Preocupado, o presidente Epitácio Pessoa, em 1921, mandou publicar que “os senhores absolutos do esporte” não permitiam que negros e mulatos pudessem ser convocados para o Campeonato Sul-Americano, em Buenos Aires. E assim foi. Perdemos dois dos três jogos disputados.

Ao que parece, o então presidente se esquecera de que, dois anos antes, um mulato de olhos verdes fora o responsável pelo primeiro título de projeção internacional do futebol brasileiro. Filho de pai branco e mãe negra, Arthur Friedenreich era um menino de pernas esguias cuja ascendência alemã permitira que, “apesar da cor”, iniciasse carreira no elitíssimo Germânia (atual Pinheiros), na capital paulista.

O curioso que se conta sobre Fried é que alisava os cabelos crespos, e, desde que entrara no Fluminense, era como se a habilidade com a bola e a autorização da sua presença no clube o fizessem menos mulato. Ao invés de empretecer o Fluminense, era o Fluminense que o embranquecia³.
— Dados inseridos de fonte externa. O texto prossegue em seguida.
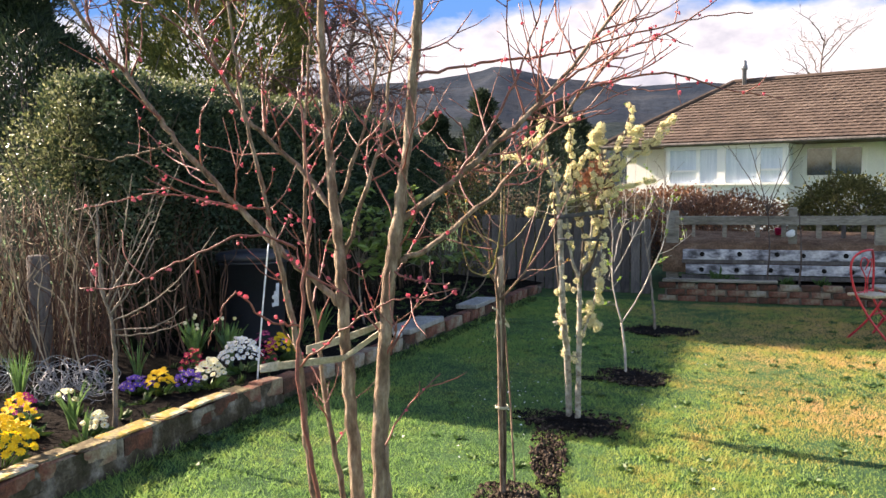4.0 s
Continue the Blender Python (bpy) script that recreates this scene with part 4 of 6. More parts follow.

Talvez ele não soubesse, mas a vitória que ele trouxe ao Brasil daquele 1 x 0 contra o Uruguai era tanto menos um título internacional, quanto mais o descortinar de que o futebol era coisa pra todo mundo, pra toda cor. O povo descobriu que, finalmente, o futebol era como tinha que ser.

……….

¹ FILHO, Mário. O negro no futebol brasileiro. Rio de Janeiro: Mauad, 2003
² Op. Cit.
³ Dizia Mário Filho: “Um preto no Fluminense não é preto para o Fluminense. É tratado como branco. Pode esquecer-se da cor e dizer como Robson: Eu já fui preto e sei o que é isso”.